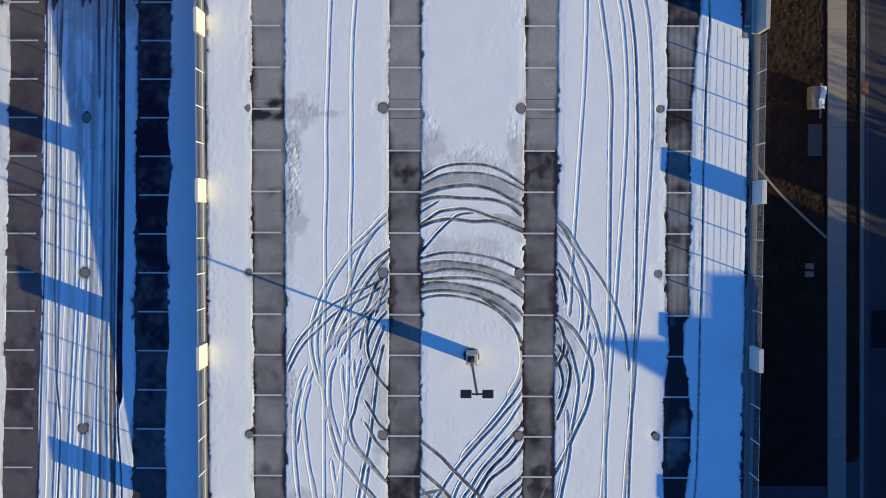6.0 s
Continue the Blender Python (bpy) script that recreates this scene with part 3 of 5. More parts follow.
rut("main", 0.10, 0.45, 0.20, (6.28, -17.42), (8.99, -13.21), (9.56, -12.33), (10.09, -11.60), (10.44, -10.69), (10.86, -9.78), (11.21, -8.87), (11.59, -7.97), (11.93, -6.88), (12.25, -6.16), (12.45, -5.26), (12.69, -4.54), (13.03, -3.64), (13.27, -2.92), (13.37, -2.21))
rut("main", 0.20, 0.30, 0.20, (6.49, -17.34), (9.31, -13.21), (9.92, -12.33), (10.45, -11.60), (10.97, -10.51), (11.67, -9.23), (12.20, -8.14), (12.72, -7.06), (13.24, -6.16), (13.76, -4.89), (14.10, -4.00), (14.45, -3.10), (14.86, -2.20))
rut("main", 0.25, 0.30, 0.19, (8.94, -17.56), (11.11, -13.05), (11.63, -11.96), (12.12, -10.86), (12.68, -9.95), (13.20, -8.86), (13.73, -7.96), (14.14, -7.05), (14.67, -6.15), (15.01, -5.25), (15.60, -4.53))
rut("main", 0.45, 0.15, 0.16, (12.71, -6.52), (13.43, -7.06), (13.97, -7.59), (14.69, -7.77), (15.76, -7.88))
rut("main", 0.40, 0.20, 0.16, (12.64, -6.59), (13.43, -7.24), (14.16, -8.14), (14.70, -8.68), (15.60, -9.32))
rut("main", 0.35, 0.20, 0.17, (13.58, -4.36), (14.12, -5.25), (14.66, -5.97), (15.14, -6.69), (15.75, -7.30))
rut("main", 0.40, 0.10, 0.16, (13.92, -3.28), (14.11, -4.35), (14.40, -5.25), (14.77, -6.15))
rut("main", 0.35, 0.05, 0.16, (11.43, -2.93), (11.61, -3.65), (11.91, -4.54), (12.17, -5.44), (12.46, -6.16))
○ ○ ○
TASK PROMPT –
Write out each line again precisely as it appears, skipping every picture.

COMPLETED EXERCISE –
6.0 s
Continue the Blender Python (bpy) script that recreates this scene with part 3 of 5. More parts follow.
rut("main", 0.10, 0.45, 0.20, (6.28, -17.42), (8.99, -13.21), (9.56, -12.33), (10.09, -11.60), (10.44, -10.69), (10.86, -9.78), (11.21, -8.87), (11.59, -7.97), (11.93, -6.88), (12.25, -6.16), (12.45, -5.26), (12.69, -4.54), (13.03, -3.64), (13.27, -2.92), (13.37, -2.21))
rut("main", 0.20, 0.30, 0.20, (6.49, -17.34), (9.31, -13.21), (9.92, -12.33), (10.45, -11.60), (10.97, -10.51), (11.67, -9.23), (12.20, -8.14), (12.72, -7.06), (13.24, -6.16), (13.76, -4.89), (14.10, -4.00), (14.45, -3.10), (14.86, -2.20))
rut("main", 0.25, 0.30, 0.19, (8.94, -17.56), (11.11, -13.05), (11.63, -11.96), (12.12, -10.86), (12.68, -9.95), (13.20, -8.86), (13.73, -7.96), (14.14, -7.05), (14.67, -6.15), (15.01, -5.25), (15.60, -4.53))
rut("main", 0.45, 0.15, 0.16, (12.71, -6.52), (13.43, -7.06), (13.97, -7.59), (14.69, -7.77), (15.76, -7.88))
rut("main", 0.40, 0.20, 0.16, (12.64, -6.59), (13.43, -7.24), (14.16, -8.14), (14.70, -8.68), (15.60, -9.32))
rut("main", 0.35, 0.20, 0.17, (13.58, -4.36), (14.12, -5.25), (14.66, -5.97), (15.14, -6.69), (15.75, -7.30))
rut("main", 0.40, 0.10, 0.16, (13.92, -3.28), (14.11, -4.35), (14.40, -5.25), (14.77, -6.15))
rut("main", 0.35, 0.05, 0.16, (11.43, -2.93), (11.61, -3.65), (11.91, -4.54), (12.17, -5.44), (12.46, -6.16))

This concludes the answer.